Hedging Strategies in Natural Gas: Swaps, Costless Collars, and Three-way Collars
- Timothy Beggans

- Nov 25, 2025
- 2 min read

Natural gas producers operate in a landscape shaped by weather volatility, LNG-driven baseload demand, and shifting production growth. In this environment, hedging isn’t a luxury—it’s fundamental risk management. While structures evolve with market conditions, three tools dominate E&P portfolios: swaps, costless collars, and three-way collars. Each carries a different balance of protection, opportunity, and complexity.
Swaps
The most widely used tool—typically 60–70% of total hedge volumes. A swap locks in a fixed sales price (e.g., $3.50/Mcf), replacing floating revenue with certainty. Lenders favor them because they de-risk cash flow, making them ideal for debt-heavy producers or those funding multi-year drilling programs. The tradeoff is familiar: perfect downside protection but forfeited upside during strong rallies.
Costless Collars
Often 20–30% of hedging programs.
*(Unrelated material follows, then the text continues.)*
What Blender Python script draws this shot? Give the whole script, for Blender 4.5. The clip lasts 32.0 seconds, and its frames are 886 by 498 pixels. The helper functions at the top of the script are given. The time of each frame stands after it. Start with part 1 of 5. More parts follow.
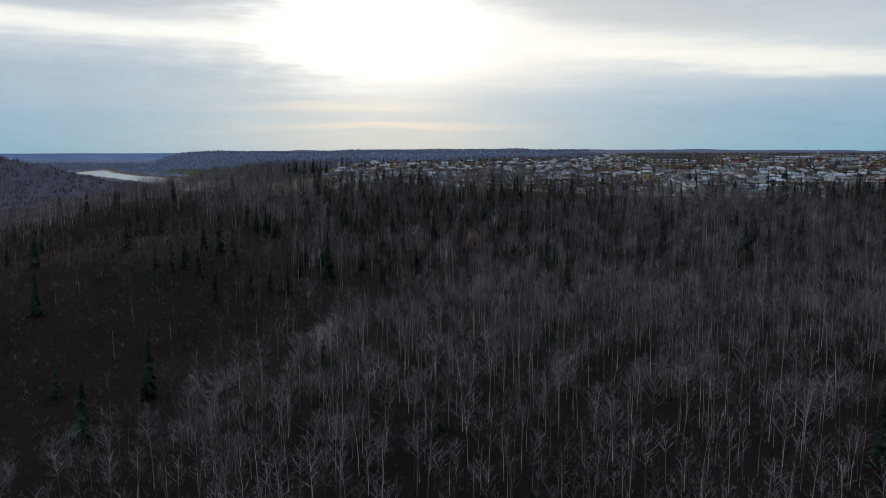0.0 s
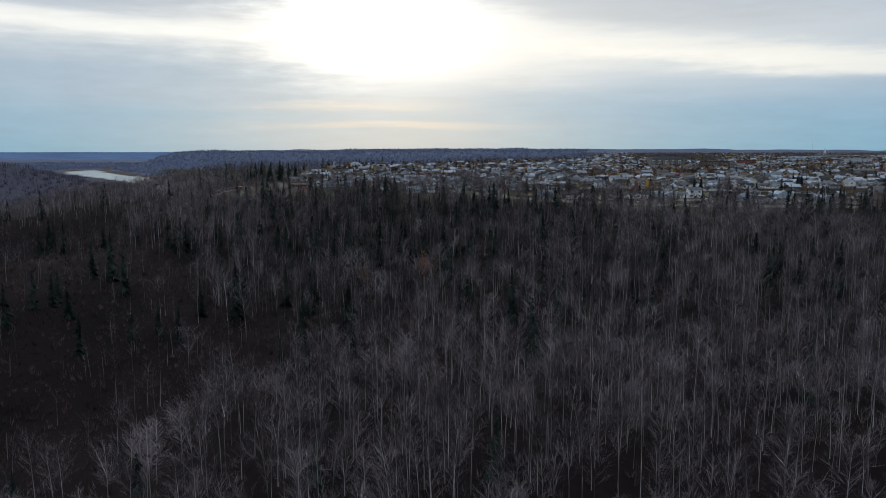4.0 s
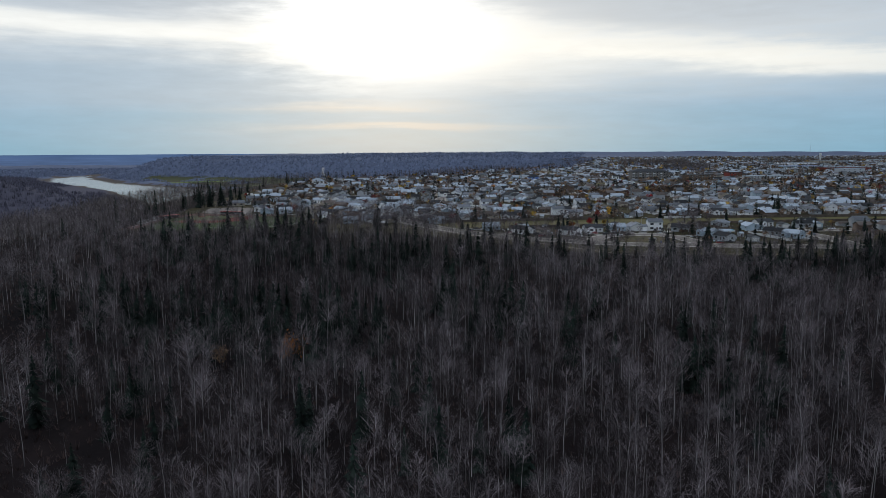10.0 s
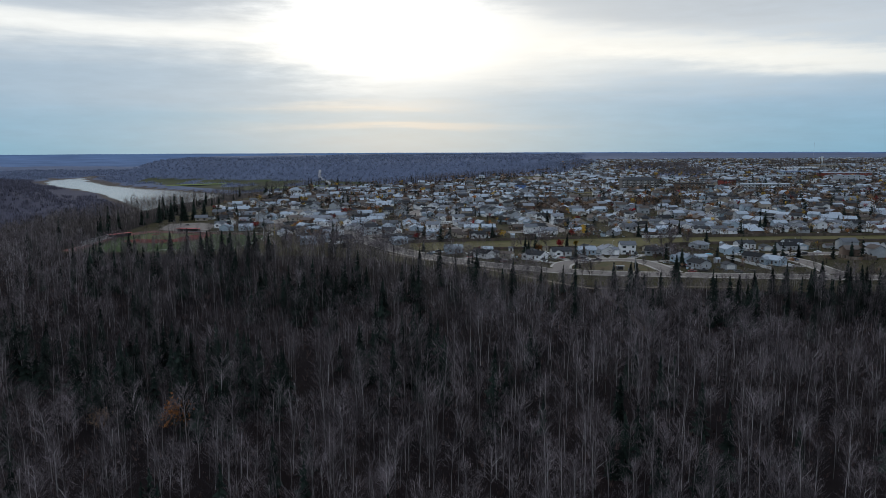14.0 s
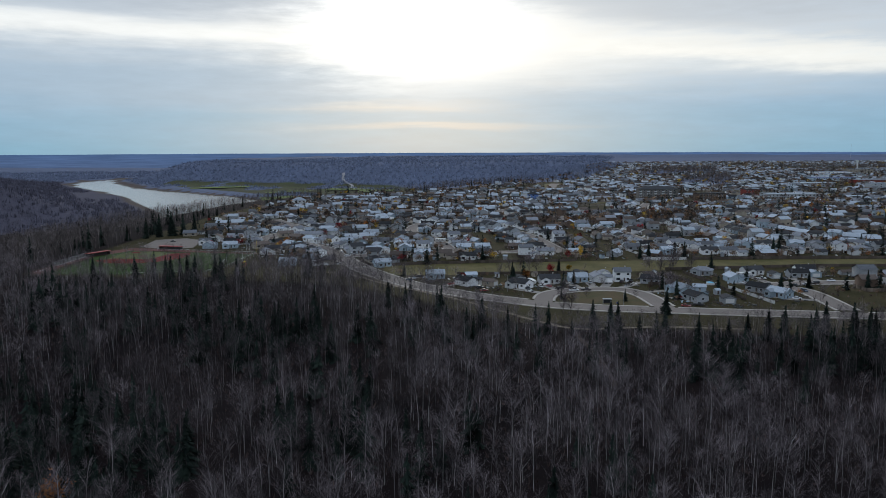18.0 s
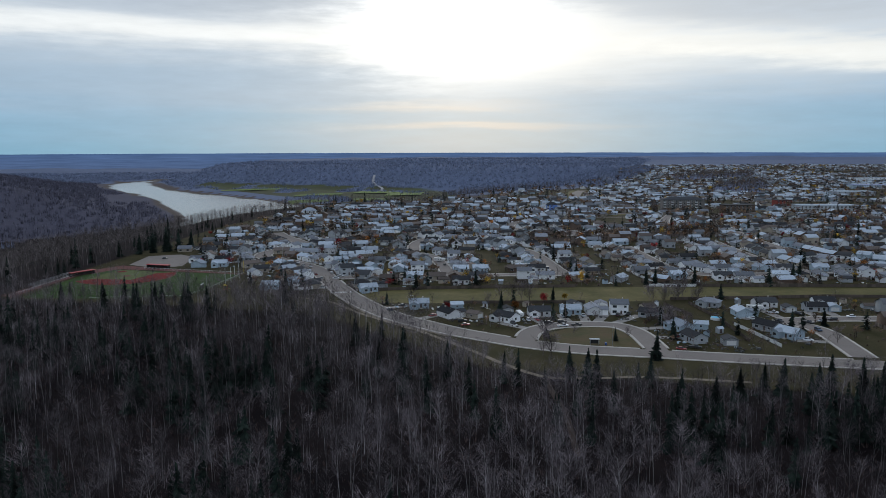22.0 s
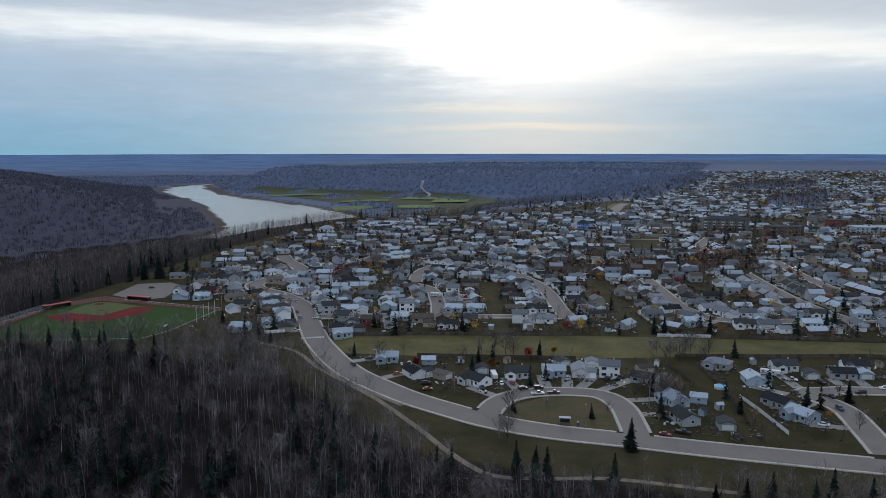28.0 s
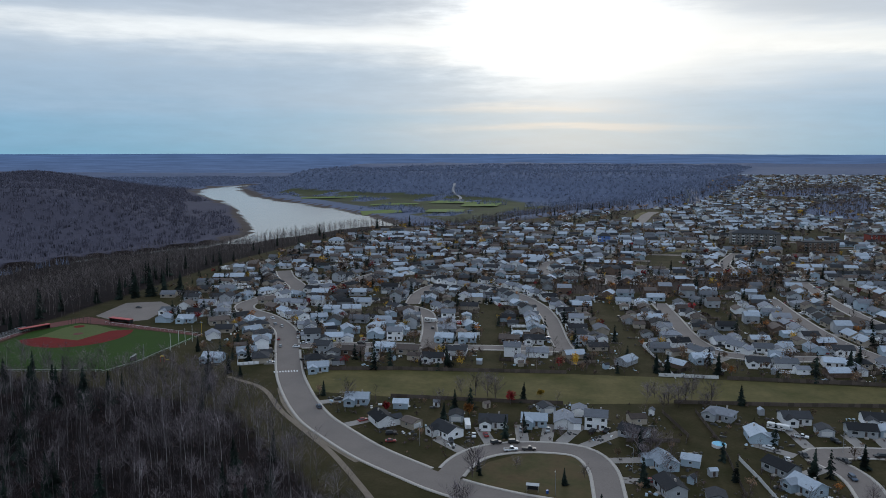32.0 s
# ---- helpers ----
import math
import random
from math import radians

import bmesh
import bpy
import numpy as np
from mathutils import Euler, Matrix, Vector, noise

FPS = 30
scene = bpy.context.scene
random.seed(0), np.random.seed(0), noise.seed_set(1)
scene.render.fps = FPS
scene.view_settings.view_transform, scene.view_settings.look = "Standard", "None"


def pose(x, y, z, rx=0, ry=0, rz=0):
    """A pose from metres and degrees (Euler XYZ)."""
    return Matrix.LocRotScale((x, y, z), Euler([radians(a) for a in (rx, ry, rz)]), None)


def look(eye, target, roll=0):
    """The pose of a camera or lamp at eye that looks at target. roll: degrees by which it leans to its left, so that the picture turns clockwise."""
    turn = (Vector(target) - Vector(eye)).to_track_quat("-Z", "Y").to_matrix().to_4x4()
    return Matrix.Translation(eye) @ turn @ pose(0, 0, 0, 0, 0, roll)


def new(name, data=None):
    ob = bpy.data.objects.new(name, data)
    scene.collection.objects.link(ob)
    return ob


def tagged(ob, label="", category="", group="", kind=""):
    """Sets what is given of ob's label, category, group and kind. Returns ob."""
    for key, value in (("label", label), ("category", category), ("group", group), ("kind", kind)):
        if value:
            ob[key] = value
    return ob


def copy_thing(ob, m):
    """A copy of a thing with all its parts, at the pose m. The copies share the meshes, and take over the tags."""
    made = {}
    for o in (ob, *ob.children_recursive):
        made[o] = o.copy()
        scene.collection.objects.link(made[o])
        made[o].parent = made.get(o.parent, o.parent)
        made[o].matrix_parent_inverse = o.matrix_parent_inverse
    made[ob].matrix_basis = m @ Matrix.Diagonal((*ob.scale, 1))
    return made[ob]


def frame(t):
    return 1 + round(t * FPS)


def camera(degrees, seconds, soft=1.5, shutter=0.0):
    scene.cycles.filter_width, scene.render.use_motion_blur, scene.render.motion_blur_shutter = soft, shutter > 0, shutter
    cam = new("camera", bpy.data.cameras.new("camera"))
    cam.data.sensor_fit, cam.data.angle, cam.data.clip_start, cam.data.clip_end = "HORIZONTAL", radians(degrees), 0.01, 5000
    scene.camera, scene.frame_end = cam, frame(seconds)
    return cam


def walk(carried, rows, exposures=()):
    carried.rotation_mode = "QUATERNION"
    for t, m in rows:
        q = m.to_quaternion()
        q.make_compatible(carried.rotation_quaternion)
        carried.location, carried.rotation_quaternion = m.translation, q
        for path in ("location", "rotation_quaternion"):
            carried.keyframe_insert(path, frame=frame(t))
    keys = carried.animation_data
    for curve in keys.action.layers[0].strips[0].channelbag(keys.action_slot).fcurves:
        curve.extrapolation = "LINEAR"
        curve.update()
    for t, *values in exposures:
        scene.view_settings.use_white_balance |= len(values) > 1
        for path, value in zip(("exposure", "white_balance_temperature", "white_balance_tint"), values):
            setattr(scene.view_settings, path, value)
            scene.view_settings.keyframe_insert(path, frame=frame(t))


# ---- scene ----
cam = camera(60.64, 32.0, soft=0.65)
ROWS = [
    (0, 0.65, 0.06, 30.99, 82.409, -0.027, 0.075),
    (0.5, 0.63, 9.76, 31.16, 82.396, -0.063, 0.049),
    (1, 0.56, 19.65, 31.31, 82.382, -0.098, 0.034),
    (1.5, 1.1, 29.28, 31.41, 82.377, -0.1, 0.057),
    (2, 3.53, 38.1, 31.38, 82.371, -0.094, 0.151),
    (2.5, 7.12, 46.32, 31.42, 82.345, -0.088, 0.176),
    (3, 11.48, 53.99, 31.44, 82.338, -0.083, 0.202),
    (3.5, 16.25, 61.17, 31.85, 82.33, -0.089, 0.23),
    (5.5, 32.03, 82.28, 37.8, 82.424, 0.004, 0.295),
    (6, 35.2, 86.39, 39.13, 82.434, 0.04, 0.291),
    (6.5, 38.33, 90.4, 40.38, 82.434, 0.078, 0.296),
    (7, 41.48, 94.34, 41.64, 82.444, 0.103, 0.294),
    (7.5, 44.6, 98.24, 42.9, 82.443, 0.139, 0.29),
    (8, 47.73, 102.2, 44.11, 82.452, 0.144, 0.29),
    (8.5, 50.9, 105.98, 45.41, 82.442, 0.188, 0.285),
    (9, 54.08, 109.89, 46.62, 82.431, 0.193, 0.284),
    (9.5, 57.2, 113.68, 47.88, 82.41, 0.187, 0.285),
    (10, 60.44, 117.54, 49.09, 82.409, 0.203, 0.292),
    (10.5, 63.61, 121.38, 50.3, 82.409, 0.207, 0.291),
    (11, 66.75, 125.32, 51.46, 82.408, 0.191, 0.291),
    (11.5, 69.98, 129.12, 52.71, 82.398, 0.185, 0.289),
    (12, 73.21, 132.84, 53.95, 82.408, 0.201, 0.294),
    (12.5, 76.41, 136.71, 55.08, 82.408, 0.155, 0.296),
    (13, 79.62, 140.34, 56.36, 82.398, 0.181, 0.379),
    (13.5, 82.94, 144.03, 57.61, 82.388, 0.169, 0.485),
    (14, 86.12, 147.77, 58.99, 82.379, 0.194, 0.637),
    (14.5, 89.38, 151.5, 60.16, 82.37, 0.166, 0.855),
    (16.5, 102.49, 166.05, 64.93, 82.378, 0.2, 2.039),
    (17, 105.7, 169.72, 66.17, 82.392, 0.206, 2.347),
    (17.5, 108.88, 173.35, 67.39, 82.385, 0.211, 2.655),
    (18, 112, 177.08, 68.63, 82.39, 0.208, 2.972),
    (18.5, 115.12, 180.7, 69.86, 82.384, 0.223, 3.266),
    (19, 118.27, 184.25, 71.13, 82.39, 0.214, 3.612),
    (19.5, 121.43, 188.01, 72.35, 82.376, 0.205, 3.957),
    (20, 124.52, 191.55, 73.64, 82.372, 0.217, 4.308),
    (20.5, 127.58, 195.31, 74.88, 82.38, 0.211, 4.67),
    (21, 130.6, 199.04, 76.19, 82.378, 0.187, 5.053),
    (21.5, 133.62, 202.72, 77.59, 82.376, 0.184, 5.433),
    (22, 136.68, 206.47, 78.76, 82.385, 0.14, 5.817),
    (22.5, 139.59, 210.28, 80.05, 82.395, 0.128, 6.205),
    (23, 142.51, 214, 81.38, 82.384, 0.123, 6.572),
    (23.5, 145.53, 217.88, 82.59, 82.395, 0.081, 6.962),
    (24, 148.37, 221.54, 83.94, 82.395, 0.105, 7.323),
    (24.5, 151.21, 225.39, 85.31, 82.397, 0.092, 7.697),
    (25, 153.98, 229.41, 86.51, 82.408, 0.068, 8.072),
    (25.5, 156.96, 233.05, 87.73, 82.44, 0.065, 8.454),
    (26, 159.72, 236.9, 89.03, 82.452, 0.06, 8.815),
    (26.5, 162.59, 240.87, 90.35, 82.444, 0.037, 9.197),
    (28.5, 173.22, 257.33, 95.56, 82.474, 0.038, 10.67),
    (29, 175.82, 261.48, 96.81, 82.476, 0.024, 11.039),
    (29.5, 178.4, 265.65, 98.03, 82.499, 0.008, 11.408),
    (30, 180.88, 269.93, 99.29, 82.49, 0.002, 11.766),
    (30.5, 183.27, 274.25, 100.59, 82.482, -0.015, 12.125),
    (31, 185.77, 278.63, 101.79, 82.473, -0.03, 12.504),
    (31.5, 188.18, 282.96, 103.07, 82.464, -0.037, 12.862),
    (32, 190.66, 287.4, 104.18, 82.464, -0.043, 13.24),
]
walk(cam, [(t, pose(x, y, z, rx, ry, rz)) for t, x, y, z, rx, ry, rz in ROWS],
     [(0, 0.0, 6250, 10), (13, 0.0, 6150, 10), (32, 0.0, 5900, 10)])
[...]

By pairing a purchased put with a sold call, producers build a price band—commonly something like $3.00 to $4.50/Mcf—at little or no upfront cost. Collars remain popular when volatility is moderate and producers want partial upside participation without the rigidity of swaps. The downside: profits are capped above the call, and the floor is typically weaker than a full swap.
Three-Way Collars
Generally 10–20% of hedge structures among producers willing to accept incremental risk. A three-way collar adds a second sold put below the protected floor (e.g., long put $3.50, short call $5.00, short put $2.50). This lowers cost and raises the ceiling, giving producers more room to benefit from rallies. The compromise: exposure reopens if prices crash below the lower strike.
Most E&Ps hedge 45–55% of production overall, balancing protection with the need to preserve upside in a rising-price environment. As 2025 LNG demand increases and baseline volatility grows, the mix of these tools is becoming more strategic—not just defensive.
What structures are shaping your risk management strategy in today’s market?